In any case, petitioner has not named any school officer or employee as a party in the petition or personally served the petition upon any individual school officer or employee. Since any such school officer or employee would be adversely affected by a suspension or other disciplinary action, they are necessary parties and any claims against them must be dismissed for failure to join them as necessary parties.
While I am constrained to dismiss the appeal for the reasons described above, I am compelled to make observations on this record. Respondent’s policy 0115, Student Harassment and Bullying Prevention and Intervention, ambiguously states that if one of the parties disagrees with the results of an investigation “they can appeal in accordance with the regulations that accompany this policy.” There are no regulations attached to the copy of district policy 0115 submitted with the answer, however.
In its answer, respondent states that it is committed to offering its students an educational environment that is free of harassment, bullying or discrimination and refers to district policy 1410, Public Complaints, and district regulation 3230R.1, Anti-Discrimination Complaint Guidelines. It appears that respondent was handling, or attempting to handle, the matters at issue in this appeal in accordance with policy 1410, Public Complaints. However, neither district policy 1410 nor district regulation 3230R.1 are among the district policies cross-referenced in district policy 0115. The record includes emails from respondent’s board president to petitioner which attach the public complaint policy and state that:
[w]ith DASA complaints, there is an appeals process. Initially, the building principal completes an investigation. If the findings are not satisfactory to you, the next step is for the [s]uperintendent to investigate. If again, the findings are unsatisfactory, the appeal would then go to the full BOE.
Assuming, arguendo, that district policy 1410 is the regulation that accompanied district policy 0115, such policy clearly provides for an appeal to the superintendent and an appeal to the board of education.

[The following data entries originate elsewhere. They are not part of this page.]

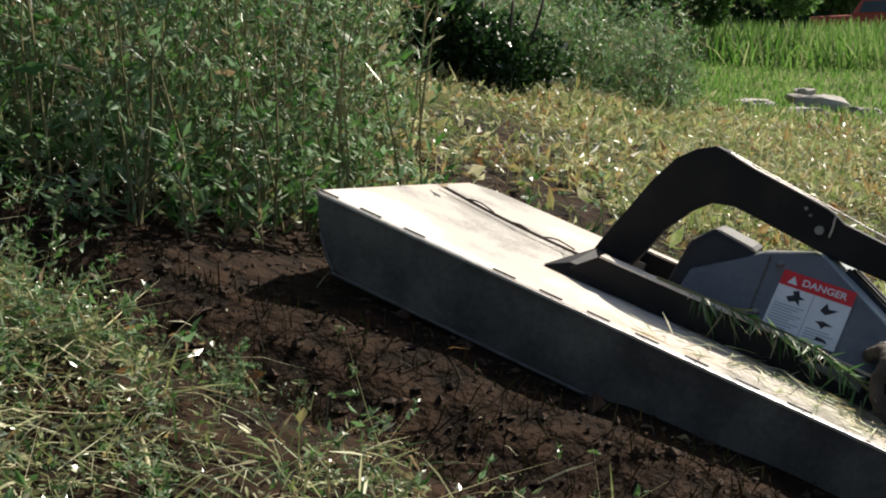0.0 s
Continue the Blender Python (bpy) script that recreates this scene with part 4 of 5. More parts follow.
TALL = [weed_mesh(5, 0.12, 0.7, 1.45, 58, 0.062, 0.20) for _ in range(6)] + [weed_mesh(7, 0.13, 0.45, 1.15, 56, 0.056, 0.30) for _ in range(5)] + [weed_mesh(4, 0.09, 0.9, 1.35, 60, 0.072, 0.15) for _ in range(3)]
MID = [weed_mesh(6, 0.11, 0.4, 0.9, 72, 0.052, 0.2) for _ in range(5)]
spots = []
for x, y in zip(rng.uniform(-6.5, 2.4, 3000), rng.uniform(4.0, 13.0, 3000)):
    s, q = sq(x, y)
    if x > 0.165 * y + 0.05 * math.sin(3 * y) or x < -0.62 * y - 0.5:
        continue
    if q > 1.95 + 0.12 * math.sin(4 * s) and rng.random() < (0.60 if q < 3.4 else 0.08):
        lump = 0.5 + 0.5 * math.sin(1.9 * x + 0.7 * y) * math.sin(1.3 * y - 0.8 * x + 1.0)
        if rng.random() < 0.20 + 0.85 * lump:
            az = math.degrees(math.atan2(x, y))
            swell = float(np.interp(az, [-30, -20, -16, -10, -5, 0, 4, 9], [1.02, 1.0, 0.86, 0.88, 0.98, 1.20, 1.42, 1.50]))
            spots.append((x, y, swell * rng.uniform(0.80, 1.12) * (0.66 + 0.52 * lump) * (1.2 if rng.random() < 0.07 else 1.0)))
    elif s > 5.25 and q > -0.6 and rng.random() < 0.75:
        spots.append((x, y, rng.uniform(0.8, 1.15)))
place_weeds("standing_weeds", TALL, spots, "dense tall green weeds standing uncut on the bank")
spots = []
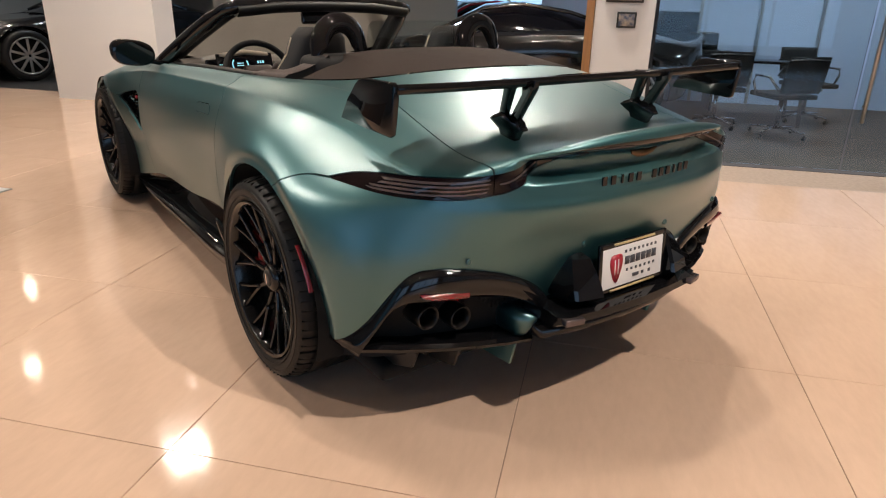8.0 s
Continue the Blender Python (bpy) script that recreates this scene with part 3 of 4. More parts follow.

The record in this appeal indicates that petitioner appealed the principal’s determination to the superintendent and that the superintendent initially assigned the review of the principal’s determination to the coordinator, who then requested review by Ulster BOCES. However, there is no evidence in this record that the superintendent ever issued a determination on petitioner’s appeal, or advised petitioner of her right to appeal to the board of education.
Similarly, to the extent that respondent contends that it was following the process established in 3230R.1, Anti-Discrimination Complaint Guidelines, I cannot conclude on this record that it did so. For example, the regulation refers to an initial informal complaint process which is then elevated to a formal complaint process which requires a decision from “the complaint officer” within fourteen days. On this record, it is not clear that the DASA coordinator is “the complaint officer.” Assuming, arguendo, that she is, the complaint officer is supposed to inform the superintendent of the investigation so that the superintendent can issue a finding. However, on this record, the appeal went to the superintendent who designated the coordinator to conduct the review. The appeal was then referred to Ulster BOCES for review, and there is no proof that the superintendent ever made any findings after receipt of the letter dated February 23, 2018 from Ulster BOCES.
Respondent has not cited to any provision in its district policies that would authorize the superintendent to delegate his or her authority to decide an appeal to a third party, such as a BOCES. Seeking review by an impartial outside entity may be laudable, but respondent’s policies make the superintendent the decision-maker on appeal, with a right to a further appeal to the board of education. The superintendent needed to make a determination on petitioner’s various appeals after receipt of Ulster BOCES’ recommendations, and to inform petitioner of her right to appeal such determination to the board of education.
What this record shows is that respondent’s procedures relating to the handling of complaints of bullying and harassment, particularly with respect to appeals from initial findings that a DASA complaint is unfounded, are convoluted and extremely unclear.
Therefore, I admonish respondent to review its policies and procedures relating to DASA complaints to ensure that parents/guardians/students can understand the rights afforded to them and receive due process and to adhere to its policies and decide all DASA complaints and appeals properly presented to it in accordance therewith.
In light of this disposition, I need not address the parties’ remaining contentions.
THE APPEAL IS DISMISSED.
END OF FILE
 The record indicates that A.L.M.-V. is petitioner’s child.
 The record indicates that K.D.A. is an adult with whom petitioner resides.
 The record includes various descriptions of K.D.A.’s relationship to the student. For example, the petition refers to him as her “not legally sanctioned stepfather.” The record includes a Dignity Act Incident Reporting Form that he completed, in which he identifies himself as the student’s “stepfather.” In an affidavit submitted with this appeal, respondent’s executive director of curriculum and instruction and DASA coordinator (“coordinator”) states that petitioner currently resides with K.D.A., but “has no legal relationship with him” and that K.D.A. “likewise, has no legal relationship to [the student].”
 The Dignity Act Incident Reporting Form identifies the staff member involved by name and as a “teacher,” but does not include any other details concerning the staff member’s assignment. The record indicates that the “teacher” referred to in the Dignity Act Incident Reporting Form dated November 7, 2017 was a teacher aide who worked in the student’s social studies classroom.
 The record indicates that these records were provided to petitioner on November 22, 2017.
 The form identifies the student’s former social studies teacher, the principal and the superintendent as “suspects” and states that they “are the only possibilities [with] a vested interested in destroying evidence.”
 An affidavit from the coordinator indicates that she immediately investigated the allegations in the reports dated November 20, 2017 and that on November 21, 2017, the principal provided her with a “detailed, bullet list of factors that contributed to the temporary problems [p]etitioner experienced in viewing [the student’s] grades on the [i]nternet.”
 The determination and recommendations were communicated to petitioner in an email from the coordinator dated March 8, 2018.
 The record includes a memo from the principal to the coordinator and superintendent purporting to explain that “temporary problems with [p]etitioner’s access to her child’s online grade reports were due to technical errors arising from a combination of circumstances ....” However, the record does not include communication of the determination to petitioner.